WHAT IS ASKED: Images are not part of the copy; write out the rest of the data exactly as given.

ROWS:
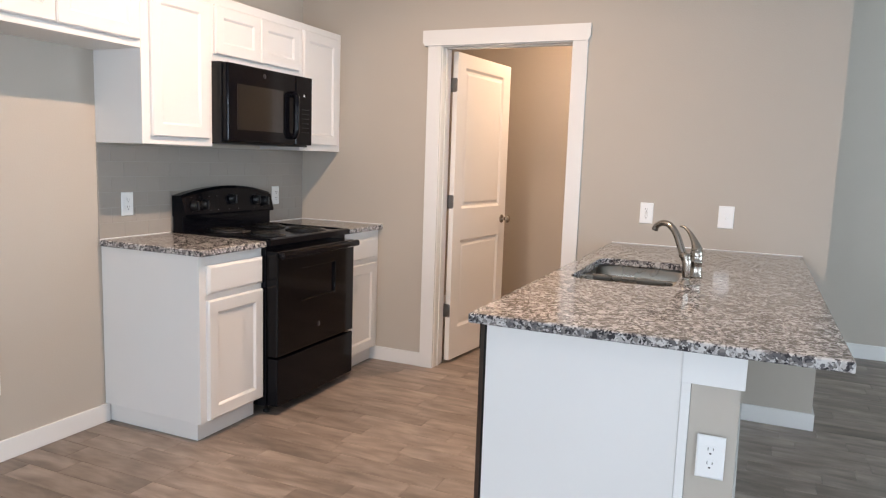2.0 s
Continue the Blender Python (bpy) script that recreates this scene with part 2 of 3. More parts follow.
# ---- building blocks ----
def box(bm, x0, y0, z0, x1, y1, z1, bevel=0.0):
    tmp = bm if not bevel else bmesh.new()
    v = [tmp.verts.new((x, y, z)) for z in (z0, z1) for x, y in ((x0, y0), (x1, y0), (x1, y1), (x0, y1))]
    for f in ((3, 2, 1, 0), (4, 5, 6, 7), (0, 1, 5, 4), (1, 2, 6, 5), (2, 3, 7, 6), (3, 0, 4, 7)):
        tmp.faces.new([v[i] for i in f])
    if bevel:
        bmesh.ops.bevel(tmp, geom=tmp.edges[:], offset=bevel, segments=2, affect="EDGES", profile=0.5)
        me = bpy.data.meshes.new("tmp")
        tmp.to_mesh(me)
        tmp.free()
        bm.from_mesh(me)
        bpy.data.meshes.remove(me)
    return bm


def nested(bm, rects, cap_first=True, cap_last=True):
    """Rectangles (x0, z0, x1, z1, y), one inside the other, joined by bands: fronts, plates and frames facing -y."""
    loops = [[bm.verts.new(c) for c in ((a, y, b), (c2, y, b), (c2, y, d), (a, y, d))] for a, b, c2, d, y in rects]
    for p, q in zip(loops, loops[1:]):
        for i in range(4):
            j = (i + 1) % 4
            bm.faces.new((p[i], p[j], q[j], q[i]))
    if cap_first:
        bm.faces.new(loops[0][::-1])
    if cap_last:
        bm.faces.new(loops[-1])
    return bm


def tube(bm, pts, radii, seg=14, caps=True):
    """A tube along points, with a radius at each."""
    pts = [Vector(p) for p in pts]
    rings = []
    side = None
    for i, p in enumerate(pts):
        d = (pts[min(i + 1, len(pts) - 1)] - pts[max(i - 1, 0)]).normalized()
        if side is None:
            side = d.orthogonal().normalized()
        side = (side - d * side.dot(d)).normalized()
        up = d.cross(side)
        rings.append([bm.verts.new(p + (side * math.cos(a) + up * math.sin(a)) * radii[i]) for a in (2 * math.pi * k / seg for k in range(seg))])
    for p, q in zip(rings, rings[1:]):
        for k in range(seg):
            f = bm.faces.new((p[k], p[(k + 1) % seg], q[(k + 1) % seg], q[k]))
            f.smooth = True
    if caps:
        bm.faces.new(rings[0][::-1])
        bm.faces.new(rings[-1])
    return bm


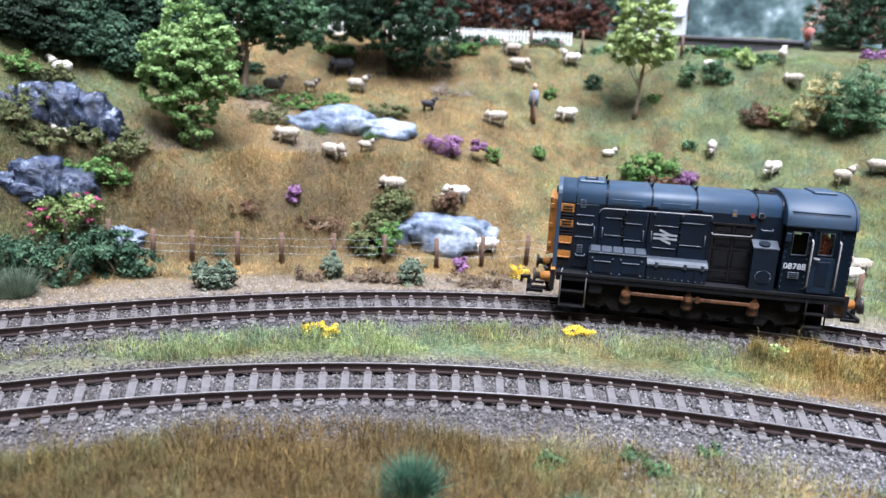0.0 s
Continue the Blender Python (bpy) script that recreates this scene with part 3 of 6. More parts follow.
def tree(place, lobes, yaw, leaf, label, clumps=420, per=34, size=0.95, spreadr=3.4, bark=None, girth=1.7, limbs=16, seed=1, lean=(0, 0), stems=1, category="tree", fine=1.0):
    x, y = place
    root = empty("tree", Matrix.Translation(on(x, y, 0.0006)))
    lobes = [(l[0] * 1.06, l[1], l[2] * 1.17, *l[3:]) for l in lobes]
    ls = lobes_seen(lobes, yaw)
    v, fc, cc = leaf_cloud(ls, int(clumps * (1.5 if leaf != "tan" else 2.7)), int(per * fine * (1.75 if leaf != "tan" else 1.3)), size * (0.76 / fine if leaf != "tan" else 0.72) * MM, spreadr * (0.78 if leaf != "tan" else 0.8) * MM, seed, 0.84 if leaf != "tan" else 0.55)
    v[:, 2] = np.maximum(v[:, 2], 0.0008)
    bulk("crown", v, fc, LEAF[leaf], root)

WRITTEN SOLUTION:
2.0 s
Continue the Blender Python (bpy) script that recreates this scene with part 2 of 3. More parts follow.
# ---- building blocks ----
def box(bm, x0, y0, z0, x1, y1, z1, bevel=0.0):
    tmp = bm if not bevel else bmesh.new()
    v = [tmp.verts.new((x, y, z)) for z in (z0, z1) for x, y in ((x0, y0), (x1, y0), (x1, y1), (x0, y1))]
    for f in ((3, 2, 1, 0), (4, 5, 6, 7), (0, 1, 5, 4), (1, 2, 6, 5), (2, 3, 7, 6), (3, 0, 4, 7)):
        tmp.faces.new([v[i] for i in f])
    if bevel:
        bmesh.ops.bevel(tmp, geom=tmp.edges[:], offset=bevel, segments=2, affect="EDGES", profile=0.5)
        me = bpy.data.meshes.new("tmp")
        tmp.to_mesh(me)
        tmp.free()
        bm.from_mesh(me)
        bpy.data.meshes.remove(me)
    return bm


def nested(bm, rects, cap_first=True, cap_last=True):
    """Rectangles (x0, z0, x1, z1, y), one inside the other, joined by bands: fronts, plates and frames facing -y."""
    loops = [[bm.verts.new(c) for c in ((a, y, b), (c2, y, b), (c2, y, d), (a, y, d))] for a, b, c2, d, y in rects]
    for p, q in zip(loops, loops[1:]):
        for i in range(4):
            j = (i + 1) % 4
            bm.faces.new((p[i], p[j], q[j], q[i]))
    if cap_first:
        bm.faces.new(loops[0][::-1])
    if cap_last:
        bm.faces.new(loops[-1])
    return bm


def tube(bm, pts, radii, seg=14, caps=True):
    """A tube along points, with a radius at each."""
    pts = [Vector(p) for p in pts]
    rings = []
    side = None
    for i, p in enumerate(pts):
        d = (pts[min(i + 1, len(pts) - 1)] - pts[max(i - 1, 0)]).normalized()
        if side is None:
            side = d.orthogonal().normalized()
        side = (side - d * side.dot(d)).normalized()
        up = d.cross(side)
        rings.append([bm.verts.new(p + (side * math.cos(a) + up * math.sin(a)) * radii[i]) for a in (2 * math.pi * k / seg for k in range(seg))])
    for p, q in zip(rings, rings[1:]):
        for k in range(seg):
            f = bm.faces.new((p[k], p[(k + 1) % seg], q[(k + 1) % seg], q[k]))
            f.smooth = True
    if caps:
        bm.faces.new(rings[0][::-1])
        bm.faces.new(rings[-1])
    return bm


0.0 s
Continue the Blender Python (bpy) script that recreates this scene with part 3 of 6. More parts follow.
def tree(place, lobes, yaw, leaf, label, clumps=420, per=34, size=0.95, spreadr=3.4, bark=None, girth=1.7, limbs=16, seed=1, lean=(0, 0), stems=1, category="tree", fine=1.0):
    x, y = place
    root = empty("tree", Matrix.Translation(on(x, y, 0.0006)))
    lobes = [(l[0] * 1.06, l[1], l[2] * 1.17, *l[3:]) for l in lobes]
    ls = lobes_seen(lobes, yaw)
    v, fc, cc = leaf_cloud(ls, int(clumps * (1.5 if leaf != "tan" else 2.7)), int(per * fine * (1.75 if leaf != "tan" else 1.3)), size * (0.76 / fine if leaf != "tan" else 0.72) * MM, spreadr * (0.78 if leaf != "tan" else 0.8) * MM, seed, 0.84 if leaf != "tan" else 0.55)
    v[:, 2] = np.maximum(v[:, 2], 0.0008)
    bulk("crown", v, fc, LEAF[leaf], root)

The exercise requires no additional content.